Objective: Everything from the line that holds "Continue the Blender" through the end of the data below should be output exactly, both ends included.

Dataset extract:
----------

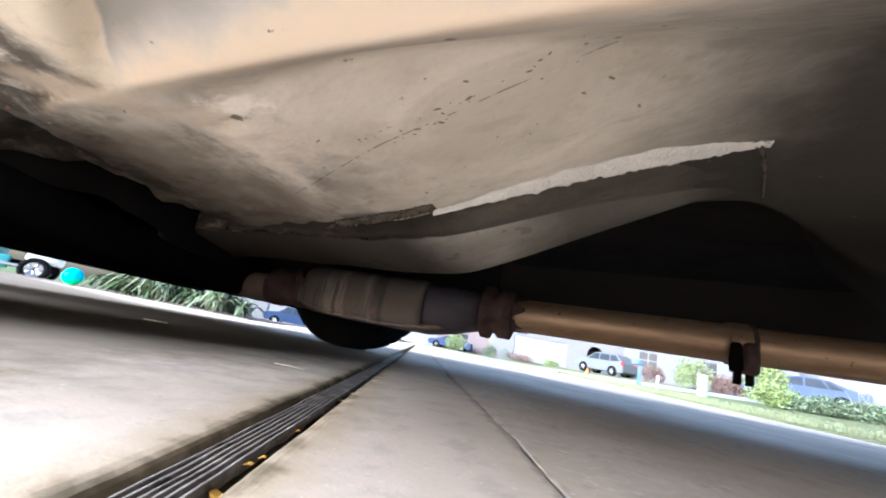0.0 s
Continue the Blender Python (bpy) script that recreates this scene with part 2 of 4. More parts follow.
    m.over((0.30, 0.31, 0.32), m.math("MULTIPLY", m.math("MULTIPLY", bare, m.ramp(m.noise(110.0, 7.0, 0.78), 0.48, 0.66)), 0.6))
    m.over((0.70, 0.69, 0.66), m.math("MULTIPLY", m.math("MULTIPLY", bare, m.ramp(m.noise(17.0, 9.0, 0.76), 0.48, 0.64)), 0.7))
    # blue-grey stains along the torn edge of the dust
    sx, sy = m.math("ADD", x, m.math("MULTIPLY", torn, 0.8)), m.math("ADD", y, m.math("MULTIPLY", torn, 0.45))
    SLATE = (0.13, 0.165, 0.185)
    m.blot((0.3, 0.34, 0.36), sx, sy, (-0.208, 0.101), (0.034, 0.021), 0.6)
    m.blot(SLATE, sx, sy, (-0.2023, 0.0944), (0.019, 0.0125), 0.75)
    for at, size in (((-0.2176, 0.1115), (0.012, 0.0045)), ((-0.1775, 0.1128), (0.0032, 0.0035)), ((-0.1685, 0.1115), (0.003, 0.0045)), ((-0.1605, 0.1105), (0.0034, 0.004)),
                     ((-0.183, 0.1205), (0.009, 0.0018)), ((-0.1213, 0.1122), (0.0025, 0.0013)), ((-0.112, 0.1135), (0.0016, 0.001))):
        m.blot(SLATE, sx, sy, at, size, 0.55, 0.95)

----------

The reply:
Continue the Blender Python (bpy) script that recreates this scene with part 2 of 4. More parts follow.
    m.over((0.30, 0.31, 0.32), m.math("MULTIPLY", m.math("MULTIPLY", bare, m.ramp(m.noise(110.0, 7.0, 0.78), 0.48, 0.66)), 0.6))
    m.over((0.70, 0.69, 0.66), m.math("MULTIPLY", m.math("MULTIPLY", bare, m.ramp(m.noise(17.0, 9.0, 0.76), 0.48, 0.64)), 0.7))
    # blue-grey stains along the torn edge of the dust
    sx, sy = m.math("ADD", x, m.math("MULTIPLY", torn, 0.8)), m.math("ADD", y, m.math("MULTIPLY", torn, 0.45))
    SLATE = (0.13, 0.165, 0.185)
    m.blot((0.3, 0.34, 0.36), sx, sy, (-0.208, 0.101), (0.034, 0.021), 0.6)
    m.blot(SLATE, sx, sy, (-0.2023, 0.0944), (0.019, 0.0125), 0.75)
    for at, size in (((-0.2176, 0.1115), (0.012, 0.0045)), ((-0.1775, 0.1128), (0.0032, 0.0035)), ((-0.1685, 0.1115), (0.003, 0.0045)), ((-0.1605, 0.1105), (0.0034, 0.004)),
                     ((-0.183, 0.1205), (0.009, 0.0018)), ((-0.1213, 0.1122), (0.0025, 0.0013)), ((-0.112, 0.1135), (0.0016, 0.001))):
        m.blot(SLATE, sx, sy, at, size, 0.55, 0.95)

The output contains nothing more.